**Dataset records:**
══════════════════════════════

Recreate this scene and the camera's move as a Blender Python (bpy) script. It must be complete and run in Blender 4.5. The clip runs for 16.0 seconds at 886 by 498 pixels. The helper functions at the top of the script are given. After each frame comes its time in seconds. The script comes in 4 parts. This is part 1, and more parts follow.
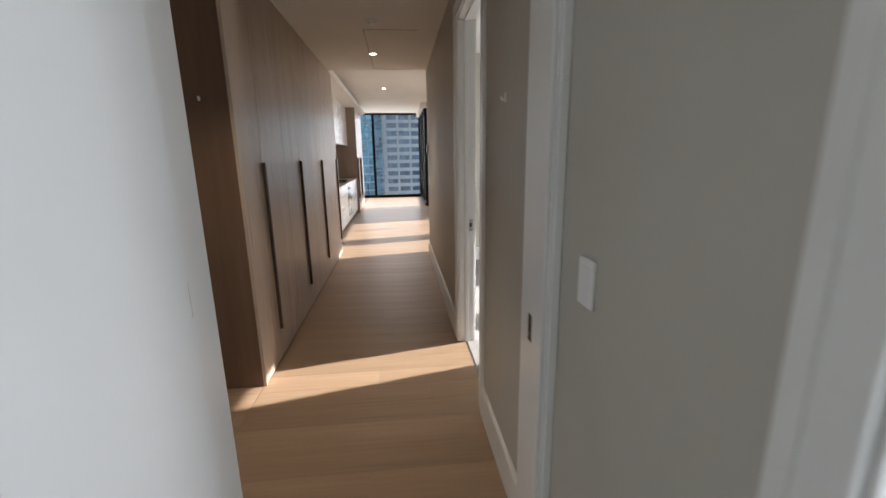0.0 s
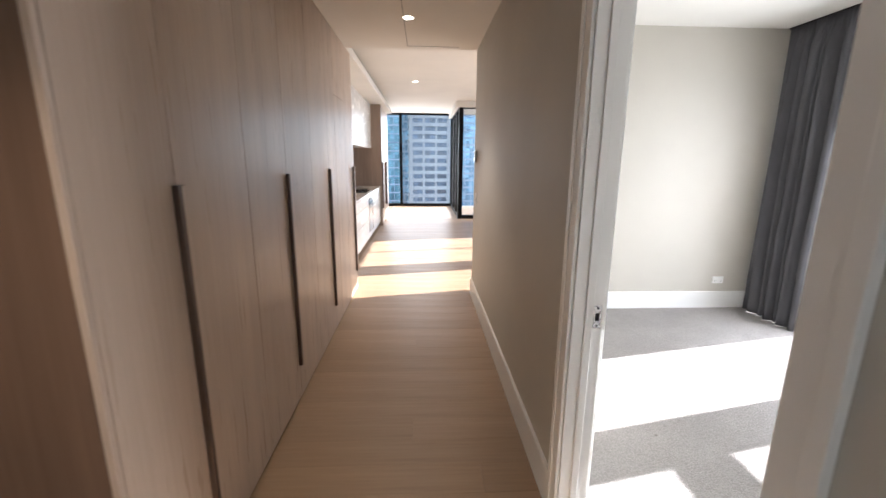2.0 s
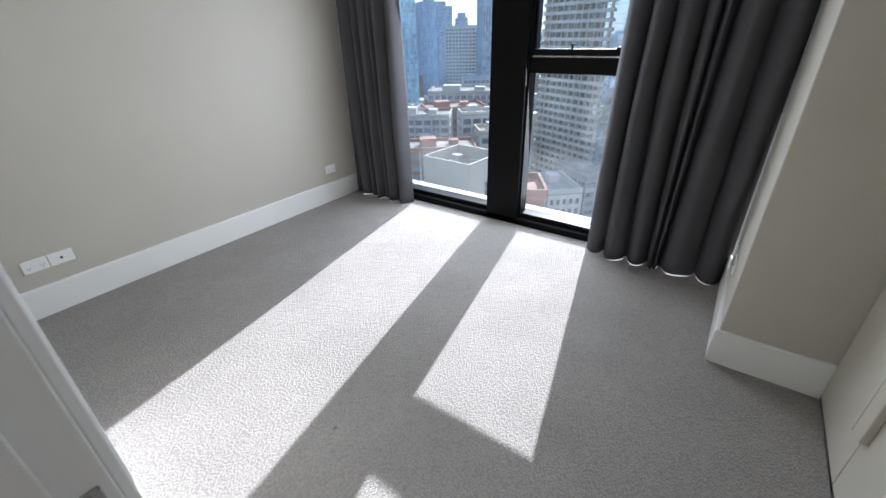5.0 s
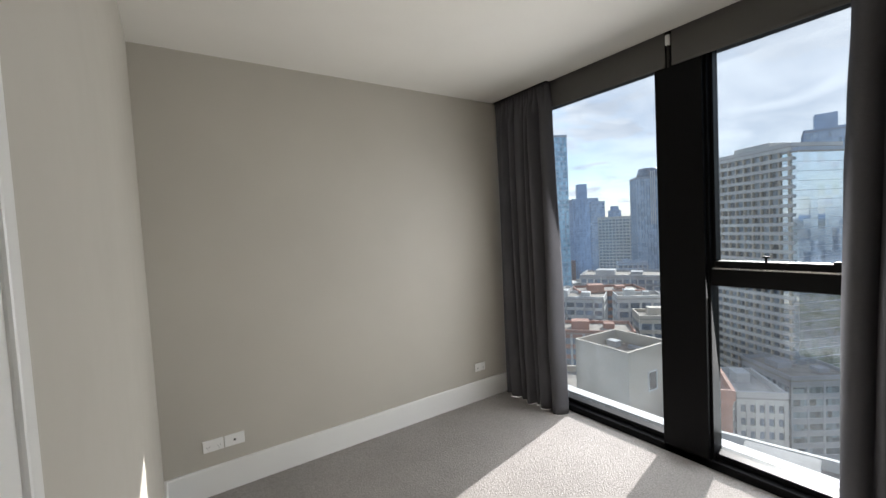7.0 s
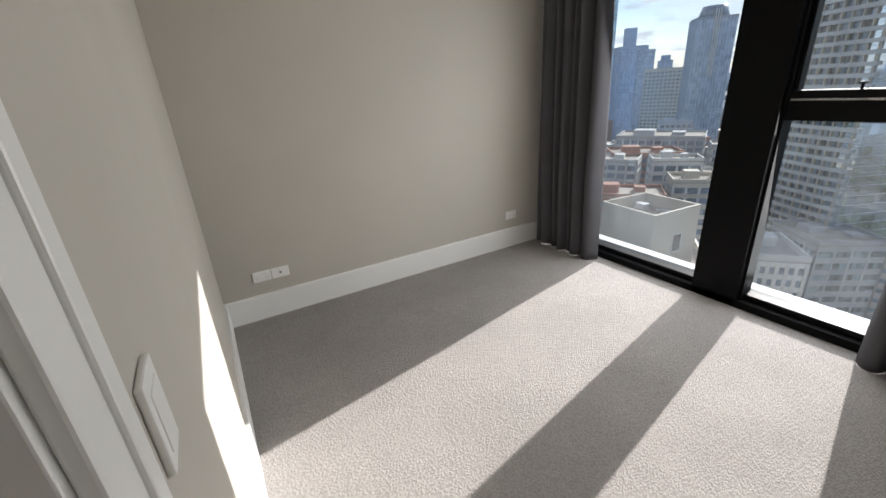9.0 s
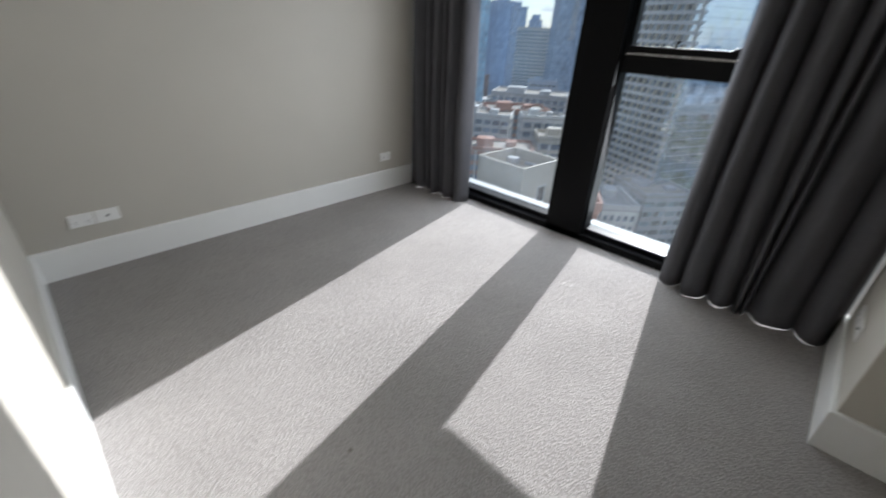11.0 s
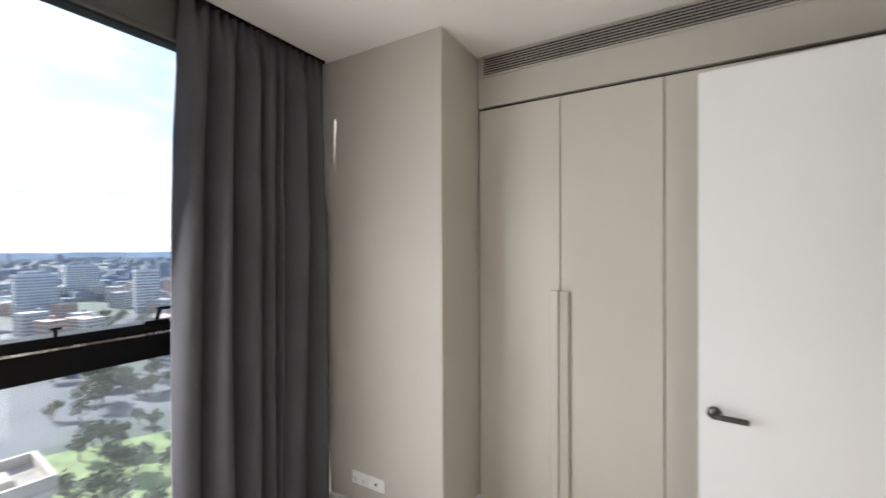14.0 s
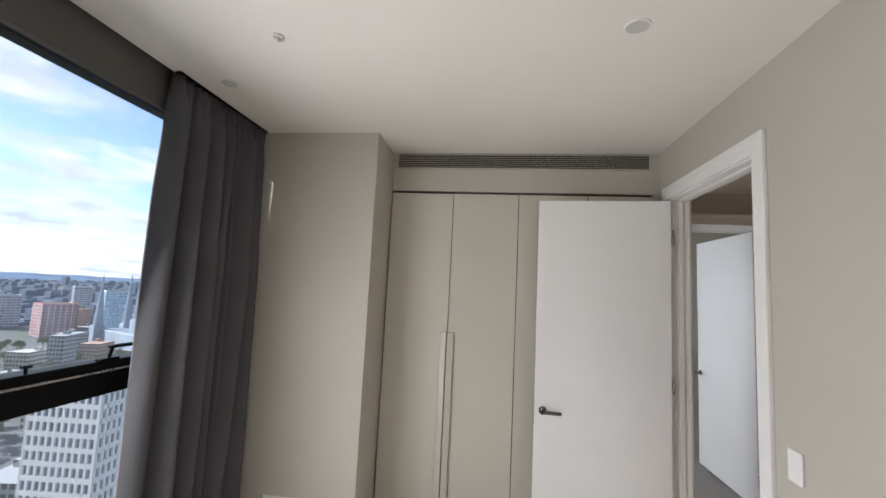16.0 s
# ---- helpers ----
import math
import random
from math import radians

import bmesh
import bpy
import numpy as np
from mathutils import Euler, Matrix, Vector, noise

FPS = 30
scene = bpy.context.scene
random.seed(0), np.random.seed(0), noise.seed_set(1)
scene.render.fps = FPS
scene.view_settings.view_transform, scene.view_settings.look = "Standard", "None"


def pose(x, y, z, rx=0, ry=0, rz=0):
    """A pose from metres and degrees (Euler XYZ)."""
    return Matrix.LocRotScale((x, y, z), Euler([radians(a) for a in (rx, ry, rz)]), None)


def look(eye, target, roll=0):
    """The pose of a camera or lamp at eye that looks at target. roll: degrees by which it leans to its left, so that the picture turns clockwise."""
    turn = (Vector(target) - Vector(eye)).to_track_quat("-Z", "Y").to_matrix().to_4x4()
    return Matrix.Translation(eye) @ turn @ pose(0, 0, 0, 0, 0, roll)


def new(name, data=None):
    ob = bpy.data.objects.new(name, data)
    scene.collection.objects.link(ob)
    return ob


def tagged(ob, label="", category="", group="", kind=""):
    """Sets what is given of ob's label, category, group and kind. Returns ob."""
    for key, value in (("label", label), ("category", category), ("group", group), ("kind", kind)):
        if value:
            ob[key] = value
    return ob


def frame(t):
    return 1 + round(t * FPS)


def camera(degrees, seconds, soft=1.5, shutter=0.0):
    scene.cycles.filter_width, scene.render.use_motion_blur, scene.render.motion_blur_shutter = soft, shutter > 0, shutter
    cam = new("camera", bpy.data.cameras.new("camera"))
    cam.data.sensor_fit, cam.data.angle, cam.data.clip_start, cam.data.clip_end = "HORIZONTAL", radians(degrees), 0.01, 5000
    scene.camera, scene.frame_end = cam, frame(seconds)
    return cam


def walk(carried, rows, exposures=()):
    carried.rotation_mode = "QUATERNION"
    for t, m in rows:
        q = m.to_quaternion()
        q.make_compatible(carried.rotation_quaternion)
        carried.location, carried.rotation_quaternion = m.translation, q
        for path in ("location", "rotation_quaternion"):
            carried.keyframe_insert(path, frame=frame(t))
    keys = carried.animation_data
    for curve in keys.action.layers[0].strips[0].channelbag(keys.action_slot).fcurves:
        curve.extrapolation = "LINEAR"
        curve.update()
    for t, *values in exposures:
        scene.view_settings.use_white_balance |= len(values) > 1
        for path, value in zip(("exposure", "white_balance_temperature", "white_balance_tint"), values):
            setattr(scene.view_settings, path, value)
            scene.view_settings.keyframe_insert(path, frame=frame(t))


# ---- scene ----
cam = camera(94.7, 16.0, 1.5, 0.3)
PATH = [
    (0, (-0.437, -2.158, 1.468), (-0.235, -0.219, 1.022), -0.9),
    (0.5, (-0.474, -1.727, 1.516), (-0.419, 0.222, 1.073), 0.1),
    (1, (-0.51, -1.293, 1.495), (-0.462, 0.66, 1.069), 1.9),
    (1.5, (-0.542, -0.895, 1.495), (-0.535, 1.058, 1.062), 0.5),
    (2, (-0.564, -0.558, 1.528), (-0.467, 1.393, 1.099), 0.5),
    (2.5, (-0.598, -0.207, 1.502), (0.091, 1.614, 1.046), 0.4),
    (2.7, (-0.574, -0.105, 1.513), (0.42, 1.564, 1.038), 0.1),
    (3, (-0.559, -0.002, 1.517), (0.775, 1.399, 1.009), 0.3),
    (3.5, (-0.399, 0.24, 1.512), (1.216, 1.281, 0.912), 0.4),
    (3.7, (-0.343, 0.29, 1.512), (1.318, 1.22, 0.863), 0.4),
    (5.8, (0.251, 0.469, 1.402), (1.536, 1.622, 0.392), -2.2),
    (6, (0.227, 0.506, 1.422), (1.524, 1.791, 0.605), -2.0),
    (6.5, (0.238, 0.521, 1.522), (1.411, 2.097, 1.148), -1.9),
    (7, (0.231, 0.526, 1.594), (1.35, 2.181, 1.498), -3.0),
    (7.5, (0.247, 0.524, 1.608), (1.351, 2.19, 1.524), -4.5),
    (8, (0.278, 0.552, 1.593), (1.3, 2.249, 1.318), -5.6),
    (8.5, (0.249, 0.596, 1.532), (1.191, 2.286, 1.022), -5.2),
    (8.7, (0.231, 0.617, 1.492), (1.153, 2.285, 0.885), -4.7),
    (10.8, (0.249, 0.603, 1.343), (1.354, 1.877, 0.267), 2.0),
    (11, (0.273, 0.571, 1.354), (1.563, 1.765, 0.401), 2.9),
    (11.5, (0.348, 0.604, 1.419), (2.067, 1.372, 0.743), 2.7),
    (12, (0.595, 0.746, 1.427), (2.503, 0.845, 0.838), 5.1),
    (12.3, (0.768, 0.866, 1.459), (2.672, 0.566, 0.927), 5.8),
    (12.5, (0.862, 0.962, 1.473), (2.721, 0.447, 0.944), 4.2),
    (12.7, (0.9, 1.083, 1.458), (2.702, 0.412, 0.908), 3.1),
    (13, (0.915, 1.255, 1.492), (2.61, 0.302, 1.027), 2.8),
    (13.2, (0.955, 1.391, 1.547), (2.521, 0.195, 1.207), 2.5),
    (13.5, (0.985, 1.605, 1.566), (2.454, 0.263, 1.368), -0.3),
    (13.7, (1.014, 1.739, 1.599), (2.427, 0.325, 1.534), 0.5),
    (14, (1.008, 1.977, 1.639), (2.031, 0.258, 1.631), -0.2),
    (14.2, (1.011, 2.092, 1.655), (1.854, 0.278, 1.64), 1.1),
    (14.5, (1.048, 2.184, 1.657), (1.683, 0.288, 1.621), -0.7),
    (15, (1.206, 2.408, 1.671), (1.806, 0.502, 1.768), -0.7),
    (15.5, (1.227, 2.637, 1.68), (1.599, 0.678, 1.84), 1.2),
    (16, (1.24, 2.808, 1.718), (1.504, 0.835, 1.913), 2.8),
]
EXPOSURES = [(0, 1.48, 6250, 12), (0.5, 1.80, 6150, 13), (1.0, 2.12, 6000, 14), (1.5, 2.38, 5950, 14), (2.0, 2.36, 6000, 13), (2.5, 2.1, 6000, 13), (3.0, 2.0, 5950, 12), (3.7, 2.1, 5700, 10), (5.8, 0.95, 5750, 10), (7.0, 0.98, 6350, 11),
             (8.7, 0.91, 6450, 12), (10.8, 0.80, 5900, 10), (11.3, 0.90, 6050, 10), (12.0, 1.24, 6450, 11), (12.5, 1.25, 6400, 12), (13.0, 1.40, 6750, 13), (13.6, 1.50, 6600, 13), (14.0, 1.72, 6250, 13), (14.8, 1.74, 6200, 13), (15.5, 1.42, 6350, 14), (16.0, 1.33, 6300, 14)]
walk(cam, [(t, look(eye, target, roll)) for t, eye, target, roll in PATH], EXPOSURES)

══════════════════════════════

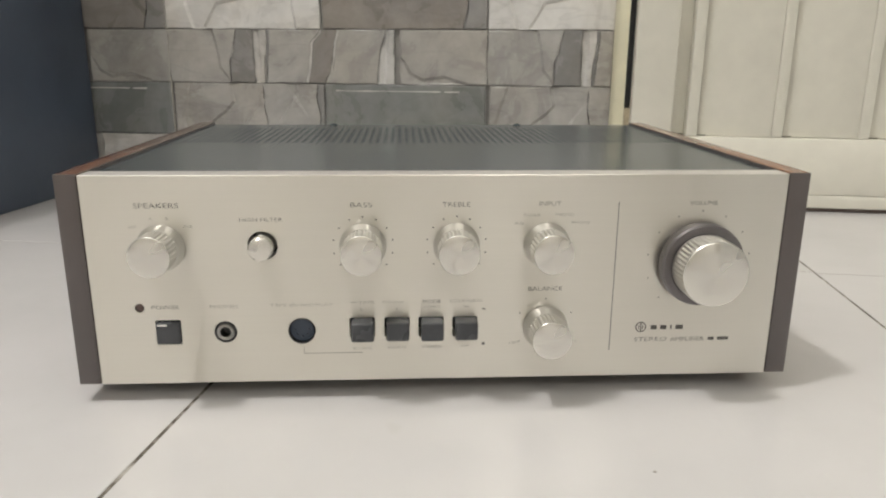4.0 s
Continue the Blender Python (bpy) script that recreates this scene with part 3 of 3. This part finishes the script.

══════════════════════════════

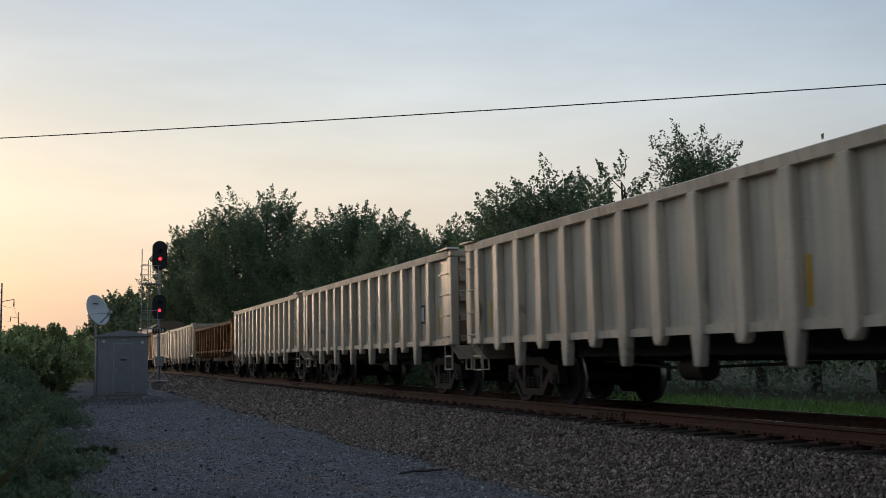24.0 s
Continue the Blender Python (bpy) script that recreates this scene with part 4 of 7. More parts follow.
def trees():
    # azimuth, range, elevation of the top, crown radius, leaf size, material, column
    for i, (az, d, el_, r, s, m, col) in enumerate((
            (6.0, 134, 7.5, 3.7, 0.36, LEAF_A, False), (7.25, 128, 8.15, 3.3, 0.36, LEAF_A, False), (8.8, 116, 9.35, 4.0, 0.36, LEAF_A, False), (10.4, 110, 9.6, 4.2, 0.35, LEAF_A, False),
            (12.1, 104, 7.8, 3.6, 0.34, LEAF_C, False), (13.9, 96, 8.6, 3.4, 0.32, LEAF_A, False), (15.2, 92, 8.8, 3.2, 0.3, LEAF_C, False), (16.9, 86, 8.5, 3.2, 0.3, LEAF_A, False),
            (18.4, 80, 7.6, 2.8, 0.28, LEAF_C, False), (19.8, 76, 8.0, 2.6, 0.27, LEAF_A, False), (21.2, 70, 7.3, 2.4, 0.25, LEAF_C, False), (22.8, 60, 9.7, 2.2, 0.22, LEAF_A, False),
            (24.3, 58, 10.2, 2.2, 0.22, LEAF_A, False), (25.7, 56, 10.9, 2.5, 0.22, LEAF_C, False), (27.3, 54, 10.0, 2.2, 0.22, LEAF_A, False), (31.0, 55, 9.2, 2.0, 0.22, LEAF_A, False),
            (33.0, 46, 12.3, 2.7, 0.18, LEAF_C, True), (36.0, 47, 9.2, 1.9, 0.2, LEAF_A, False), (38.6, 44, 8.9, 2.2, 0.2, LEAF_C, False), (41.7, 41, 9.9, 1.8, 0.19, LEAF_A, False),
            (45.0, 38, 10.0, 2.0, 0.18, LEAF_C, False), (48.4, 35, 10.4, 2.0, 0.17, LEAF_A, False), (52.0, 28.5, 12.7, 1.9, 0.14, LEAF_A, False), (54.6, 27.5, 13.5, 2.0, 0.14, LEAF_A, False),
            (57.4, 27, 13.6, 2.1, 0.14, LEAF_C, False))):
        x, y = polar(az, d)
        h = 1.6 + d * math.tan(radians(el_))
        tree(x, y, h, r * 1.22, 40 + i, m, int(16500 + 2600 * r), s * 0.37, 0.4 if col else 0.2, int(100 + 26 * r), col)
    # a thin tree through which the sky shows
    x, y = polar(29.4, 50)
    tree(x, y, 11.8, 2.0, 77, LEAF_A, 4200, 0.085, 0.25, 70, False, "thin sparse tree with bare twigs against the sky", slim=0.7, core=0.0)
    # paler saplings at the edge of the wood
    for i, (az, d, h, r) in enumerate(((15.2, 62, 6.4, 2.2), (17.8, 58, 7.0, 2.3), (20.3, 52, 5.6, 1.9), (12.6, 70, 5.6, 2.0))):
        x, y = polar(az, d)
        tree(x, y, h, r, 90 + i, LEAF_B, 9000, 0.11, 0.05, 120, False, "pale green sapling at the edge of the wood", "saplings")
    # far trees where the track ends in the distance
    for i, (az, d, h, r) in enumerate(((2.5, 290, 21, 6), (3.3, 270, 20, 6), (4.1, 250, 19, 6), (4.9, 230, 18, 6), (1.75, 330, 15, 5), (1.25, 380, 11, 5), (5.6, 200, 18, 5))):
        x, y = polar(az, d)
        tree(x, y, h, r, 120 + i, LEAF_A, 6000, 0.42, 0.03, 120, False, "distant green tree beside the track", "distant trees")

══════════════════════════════

**Set task:** Repeat the span of lines that opens with the line holding "for path in" and closes with the line holding "scene.view_settings.use_white_balance |= len(values)", exactly as it stands.

**Expected answer:**
        for path in ("location", "rotation_quaternion"):
            carried.keyframe_insert(path, frame=frame(t))
    keys = carried.animation_data
    for curve in keys.action.layers[0].strips[0].channelbag(keys.action_slot).fcurves:
        curve.extrapolation = "LINEAR"
        curve.update()
    for t, *values in exposures:
        scene.view_settings.use_white_balance |= len(values) > 1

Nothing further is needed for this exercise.